- [DATA SUPPLIED]
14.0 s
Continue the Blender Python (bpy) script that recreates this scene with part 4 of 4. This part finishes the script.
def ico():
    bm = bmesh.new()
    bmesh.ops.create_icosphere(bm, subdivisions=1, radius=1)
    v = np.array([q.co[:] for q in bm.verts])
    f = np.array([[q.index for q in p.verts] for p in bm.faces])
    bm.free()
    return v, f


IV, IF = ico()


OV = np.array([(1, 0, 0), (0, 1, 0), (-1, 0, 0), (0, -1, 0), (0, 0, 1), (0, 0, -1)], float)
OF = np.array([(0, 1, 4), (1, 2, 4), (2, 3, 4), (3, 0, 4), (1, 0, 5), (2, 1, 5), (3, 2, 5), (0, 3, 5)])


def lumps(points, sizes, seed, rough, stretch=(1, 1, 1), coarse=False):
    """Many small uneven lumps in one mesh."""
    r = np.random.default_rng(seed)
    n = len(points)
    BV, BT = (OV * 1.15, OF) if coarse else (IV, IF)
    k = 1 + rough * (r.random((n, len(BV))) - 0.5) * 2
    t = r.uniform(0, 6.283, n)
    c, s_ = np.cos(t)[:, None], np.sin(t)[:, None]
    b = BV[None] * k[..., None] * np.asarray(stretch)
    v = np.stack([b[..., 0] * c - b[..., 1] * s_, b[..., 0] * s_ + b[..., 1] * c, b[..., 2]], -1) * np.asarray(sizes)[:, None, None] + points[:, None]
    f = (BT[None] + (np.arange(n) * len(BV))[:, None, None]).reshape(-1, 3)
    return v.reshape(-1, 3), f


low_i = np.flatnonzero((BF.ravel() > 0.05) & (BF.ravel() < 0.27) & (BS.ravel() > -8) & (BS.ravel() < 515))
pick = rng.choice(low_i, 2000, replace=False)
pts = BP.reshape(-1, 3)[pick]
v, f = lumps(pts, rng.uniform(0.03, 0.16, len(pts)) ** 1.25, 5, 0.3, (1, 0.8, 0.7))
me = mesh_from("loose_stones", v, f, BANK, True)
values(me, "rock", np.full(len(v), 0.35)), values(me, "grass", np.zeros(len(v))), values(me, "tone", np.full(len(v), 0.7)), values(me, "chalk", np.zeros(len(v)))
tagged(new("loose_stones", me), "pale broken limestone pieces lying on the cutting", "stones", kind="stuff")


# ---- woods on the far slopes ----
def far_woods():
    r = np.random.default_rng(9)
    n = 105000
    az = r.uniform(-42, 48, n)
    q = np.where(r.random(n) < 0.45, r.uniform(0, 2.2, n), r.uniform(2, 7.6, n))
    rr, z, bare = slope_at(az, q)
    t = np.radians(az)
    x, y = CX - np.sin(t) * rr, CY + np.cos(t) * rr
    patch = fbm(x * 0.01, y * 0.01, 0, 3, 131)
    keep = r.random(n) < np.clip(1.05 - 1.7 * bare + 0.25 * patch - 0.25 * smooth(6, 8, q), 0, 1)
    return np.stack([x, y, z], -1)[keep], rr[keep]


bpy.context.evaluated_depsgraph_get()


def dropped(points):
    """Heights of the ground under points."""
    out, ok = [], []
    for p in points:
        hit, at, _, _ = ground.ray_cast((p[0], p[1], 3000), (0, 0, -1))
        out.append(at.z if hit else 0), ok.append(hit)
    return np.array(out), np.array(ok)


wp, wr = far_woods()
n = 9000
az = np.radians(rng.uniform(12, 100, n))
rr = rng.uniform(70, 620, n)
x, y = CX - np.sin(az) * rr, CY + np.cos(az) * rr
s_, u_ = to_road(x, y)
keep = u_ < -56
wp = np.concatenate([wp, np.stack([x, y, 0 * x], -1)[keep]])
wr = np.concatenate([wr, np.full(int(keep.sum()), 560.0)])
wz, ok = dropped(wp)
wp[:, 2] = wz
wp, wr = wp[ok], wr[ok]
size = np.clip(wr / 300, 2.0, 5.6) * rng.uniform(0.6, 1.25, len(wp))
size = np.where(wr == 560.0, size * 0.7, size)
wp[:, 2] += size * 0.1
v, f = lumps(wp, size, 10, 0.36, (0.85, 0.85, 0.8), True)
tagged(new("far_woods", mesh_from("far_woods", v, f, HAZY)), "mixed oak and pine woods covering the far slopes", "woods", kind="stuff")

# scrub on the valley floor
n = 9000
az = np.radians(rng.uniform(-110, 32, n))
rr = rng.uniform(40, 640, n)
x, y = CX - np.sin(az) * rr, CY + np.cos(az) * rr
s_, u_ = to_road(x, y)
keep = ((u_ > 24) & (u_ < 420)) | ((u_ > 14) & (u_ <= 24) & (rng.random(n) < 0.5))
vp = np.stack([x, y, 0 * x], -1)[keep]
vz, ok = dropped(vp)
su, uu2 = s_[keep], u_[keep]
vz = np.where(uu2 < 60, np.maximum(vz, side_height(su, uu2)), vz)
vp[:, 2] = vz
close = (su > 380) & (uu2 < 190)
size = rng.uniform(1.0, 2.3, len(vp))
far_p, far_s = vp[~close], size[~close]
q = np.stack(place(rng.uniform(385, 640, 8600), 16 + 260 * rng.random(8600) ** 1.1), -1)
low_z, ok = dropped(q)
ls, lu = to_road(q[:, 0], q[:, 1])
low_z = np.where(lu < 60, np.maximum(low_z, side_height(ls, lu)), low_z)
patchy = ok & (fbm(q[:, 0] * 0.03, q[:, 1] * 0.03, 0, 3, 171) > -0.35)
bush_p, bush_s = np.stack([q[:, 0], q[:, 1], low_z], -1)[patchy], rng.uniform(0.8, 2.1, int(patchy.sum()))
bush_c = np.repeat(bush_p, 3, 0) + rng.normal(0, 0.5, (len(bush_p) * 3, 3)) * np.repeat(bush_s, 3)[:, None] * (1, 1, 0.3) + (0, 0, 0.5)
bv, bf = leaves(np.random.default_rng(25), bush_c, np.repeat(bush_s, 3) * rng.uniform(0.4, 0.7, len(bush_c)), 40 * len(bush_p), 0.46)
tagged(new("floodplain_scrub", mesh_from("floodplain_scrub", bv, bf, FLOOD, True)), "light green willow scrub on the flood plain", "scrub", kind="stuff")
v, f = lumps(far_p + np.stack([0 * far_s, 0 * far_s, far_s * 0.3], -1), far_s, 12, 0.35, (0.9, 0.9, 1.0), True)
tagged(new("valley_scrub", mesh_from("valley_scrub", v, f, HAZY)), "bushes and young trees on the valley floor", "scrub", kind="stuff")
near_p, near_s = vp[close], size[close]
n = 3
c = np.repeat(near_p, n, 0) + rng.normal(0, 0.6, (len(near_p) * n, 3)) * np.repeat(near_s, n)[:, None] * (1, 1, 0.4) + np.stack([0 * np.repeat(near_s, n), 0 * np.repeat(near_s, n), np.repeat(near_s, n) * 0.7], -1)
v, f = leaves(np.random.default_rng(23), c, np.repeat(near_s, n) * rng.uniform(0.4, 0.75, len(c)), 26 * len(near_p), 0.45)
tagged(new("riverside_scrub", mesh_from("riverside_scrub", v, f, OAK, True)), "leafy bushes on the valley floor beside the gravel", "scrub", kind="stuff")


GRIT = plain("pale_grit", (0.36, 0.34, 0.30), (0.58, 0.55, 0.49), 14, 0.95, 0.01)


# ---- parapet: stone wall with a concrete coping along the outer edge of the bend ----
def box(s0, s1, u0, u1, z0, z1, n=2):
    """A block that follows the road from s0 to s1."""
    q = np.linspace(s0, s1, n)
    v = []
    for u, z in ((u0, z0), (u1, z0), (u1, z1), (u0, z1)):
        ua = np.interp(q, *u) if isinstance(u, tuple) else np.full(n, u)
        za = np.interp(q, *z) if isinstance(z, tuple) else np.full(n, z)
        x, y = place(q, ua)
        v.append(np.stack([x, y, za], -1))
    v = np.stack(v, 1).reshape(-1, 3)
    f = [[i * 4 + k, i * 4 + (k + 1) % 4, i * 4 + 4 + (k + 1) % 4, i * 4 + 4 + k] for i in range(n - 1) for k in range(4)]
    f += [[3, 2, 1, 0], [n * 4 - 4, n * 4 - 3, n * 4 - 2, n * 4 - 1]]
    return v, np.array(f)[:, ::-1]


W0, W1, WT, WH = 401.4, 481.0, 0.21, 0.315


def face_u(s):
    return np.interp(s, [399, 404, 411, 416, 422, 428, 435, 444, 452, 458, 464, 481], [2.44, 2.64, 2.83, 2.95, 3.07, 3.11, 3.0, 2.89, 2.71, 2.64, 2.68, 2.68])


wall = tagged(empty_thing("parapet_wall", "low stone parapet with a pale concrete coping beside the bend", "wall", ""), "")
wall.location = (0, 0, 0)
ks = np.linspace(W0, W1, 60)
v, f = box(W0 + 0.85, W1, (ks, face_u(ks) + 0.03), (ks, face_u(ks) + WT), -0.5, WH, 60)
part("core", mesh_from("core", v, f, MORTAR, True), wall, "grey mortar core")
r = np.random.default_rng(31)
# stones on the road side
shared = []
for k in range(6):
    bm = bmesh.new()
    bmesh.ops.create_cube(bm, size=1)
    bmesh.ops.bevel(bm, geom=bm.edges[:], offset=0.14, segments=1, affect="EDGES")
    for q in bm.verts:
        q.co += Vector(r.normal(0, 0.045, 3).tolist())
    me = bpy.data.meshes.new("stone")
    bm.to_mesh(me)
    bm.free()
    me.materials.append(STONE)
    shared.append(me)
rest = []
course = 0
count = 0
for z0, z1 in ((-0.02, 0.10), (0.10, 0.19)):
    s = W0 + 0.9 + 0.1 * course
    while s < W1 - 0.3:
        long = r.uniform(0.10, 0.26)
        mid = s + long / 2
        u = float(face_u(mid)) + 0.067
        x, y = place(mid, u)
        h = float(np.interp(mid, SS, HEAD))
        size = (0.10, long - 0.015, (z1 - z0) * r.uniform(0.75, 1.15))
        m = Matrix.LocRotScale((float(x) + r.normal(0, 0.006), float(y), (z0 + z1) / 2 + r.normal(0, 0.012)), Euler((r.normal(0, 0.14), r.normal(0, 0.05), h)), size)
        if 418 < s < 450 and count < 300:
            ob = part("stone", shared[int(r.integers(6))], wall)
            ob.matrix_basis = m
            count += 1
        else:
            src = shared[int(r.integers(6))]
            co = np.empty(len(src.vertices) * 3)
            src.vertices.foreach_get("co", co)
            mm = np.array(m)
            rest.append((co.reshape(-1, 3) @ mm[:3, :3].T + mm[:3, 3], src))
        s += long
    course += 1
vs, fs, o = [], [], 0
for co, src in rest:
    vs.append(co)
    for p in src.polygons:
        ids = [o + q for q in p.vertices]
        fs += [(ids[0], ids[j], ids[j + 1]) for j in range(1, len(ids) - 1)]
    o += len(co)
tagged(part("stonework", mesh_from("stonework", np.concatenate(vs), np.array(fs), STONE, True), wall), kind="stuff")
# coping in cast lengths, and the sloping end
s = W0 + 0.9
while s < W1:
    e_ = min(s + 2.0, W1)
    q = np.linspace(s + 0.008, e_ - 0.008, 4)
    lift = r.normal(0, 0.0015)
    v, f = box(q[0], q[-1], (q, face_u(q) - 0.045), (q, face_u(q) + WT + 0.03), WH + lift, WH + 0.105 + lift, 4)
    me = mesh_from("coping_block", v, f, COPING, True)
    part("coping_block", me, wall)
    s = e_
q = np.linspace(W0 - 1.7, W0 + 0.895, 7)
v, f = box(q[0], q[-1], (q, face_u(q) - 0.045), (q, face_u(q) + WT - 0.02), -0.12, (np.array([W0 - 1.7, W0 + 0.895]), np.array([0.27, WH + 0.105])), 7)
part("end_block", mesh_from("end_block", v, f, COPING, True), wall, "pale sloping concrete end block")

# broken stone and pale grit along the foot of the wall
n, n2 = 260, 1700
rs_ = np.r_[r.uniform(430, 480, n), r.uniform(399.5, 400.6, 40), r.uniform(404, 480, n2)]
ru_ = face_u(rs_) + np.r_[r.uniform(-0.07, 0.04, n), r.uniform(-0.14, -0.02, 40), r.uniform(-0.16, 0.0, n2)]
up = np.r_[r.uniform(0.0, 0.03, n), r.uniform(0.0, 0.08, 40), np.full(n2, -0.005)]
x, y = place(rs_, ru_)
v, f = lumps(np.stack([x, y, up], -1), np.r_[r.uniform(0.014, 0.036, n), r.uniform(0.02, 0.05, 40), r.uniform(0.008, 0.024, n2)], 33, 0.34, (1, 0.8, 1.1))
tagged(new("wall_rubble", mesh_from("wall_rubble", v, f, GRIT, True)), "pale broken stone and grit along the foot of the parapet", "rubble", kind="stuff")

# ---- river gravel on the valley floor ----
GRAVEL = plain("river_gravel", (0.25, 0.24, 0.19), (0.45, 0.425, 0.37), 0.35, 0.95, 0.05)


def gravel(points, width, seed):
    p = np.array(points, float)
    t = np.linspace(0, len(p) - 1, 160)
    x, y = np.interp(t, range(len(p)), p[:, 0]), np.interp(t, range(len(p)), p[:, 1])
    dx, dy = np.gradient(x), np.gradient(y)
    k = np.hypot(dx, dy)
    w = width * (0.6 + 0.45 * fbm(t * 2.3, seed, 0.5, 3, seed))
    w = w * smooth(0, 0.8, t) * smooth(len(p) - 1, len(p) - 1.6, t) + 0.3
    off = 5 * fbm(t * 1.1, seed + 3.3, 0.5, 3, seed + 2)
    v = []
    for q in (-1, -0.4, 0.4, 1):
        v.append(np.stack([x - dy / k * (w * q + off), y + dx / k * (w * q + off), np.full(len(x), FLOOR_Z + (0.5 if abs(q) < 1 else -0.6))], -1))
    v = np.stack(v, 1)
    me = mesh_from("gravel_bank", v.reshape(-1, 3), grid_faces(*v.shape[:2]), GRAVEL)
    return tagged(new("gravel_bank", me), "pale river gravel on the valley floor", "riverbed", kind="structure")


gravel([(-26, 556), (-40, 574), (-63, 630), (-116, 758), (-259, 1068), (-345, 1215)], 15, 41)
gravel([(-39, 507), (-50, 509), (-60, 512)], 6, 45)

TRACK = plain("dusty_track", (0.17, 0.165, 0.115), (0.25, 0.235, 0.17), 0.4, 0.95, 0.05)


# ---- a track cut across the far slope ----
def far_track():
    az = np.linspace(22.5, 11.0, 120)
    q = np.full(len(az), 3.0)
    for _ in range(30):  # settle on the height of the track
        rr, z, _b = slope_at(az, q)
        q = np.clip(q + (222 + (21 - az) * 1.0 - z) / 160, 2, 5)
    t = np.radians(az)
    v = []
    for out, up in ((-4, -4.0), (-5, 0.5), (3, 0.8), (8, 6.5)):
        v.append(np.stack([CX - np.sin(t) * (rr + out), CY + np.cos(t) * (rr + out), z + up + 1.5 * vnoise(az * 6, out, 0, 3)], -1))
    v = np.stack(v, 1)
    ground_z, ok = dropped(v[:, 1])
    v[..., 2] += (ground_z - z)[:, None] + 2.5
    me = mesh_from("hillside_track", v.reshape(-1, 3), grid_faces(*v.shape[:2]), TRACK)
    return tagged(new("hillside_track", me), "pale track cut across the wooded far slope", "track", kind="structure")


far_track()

--

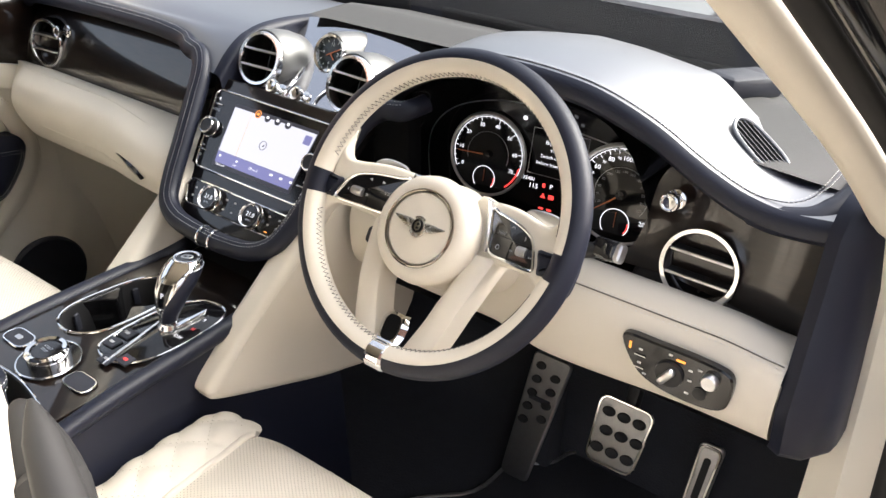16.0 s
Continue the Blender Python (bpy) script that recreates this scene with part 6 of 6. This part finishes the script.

- [TO BE DONE] How many lines of these entries contain "This"? Answer with the number and nothing else.

- [TASK ANSWER] 2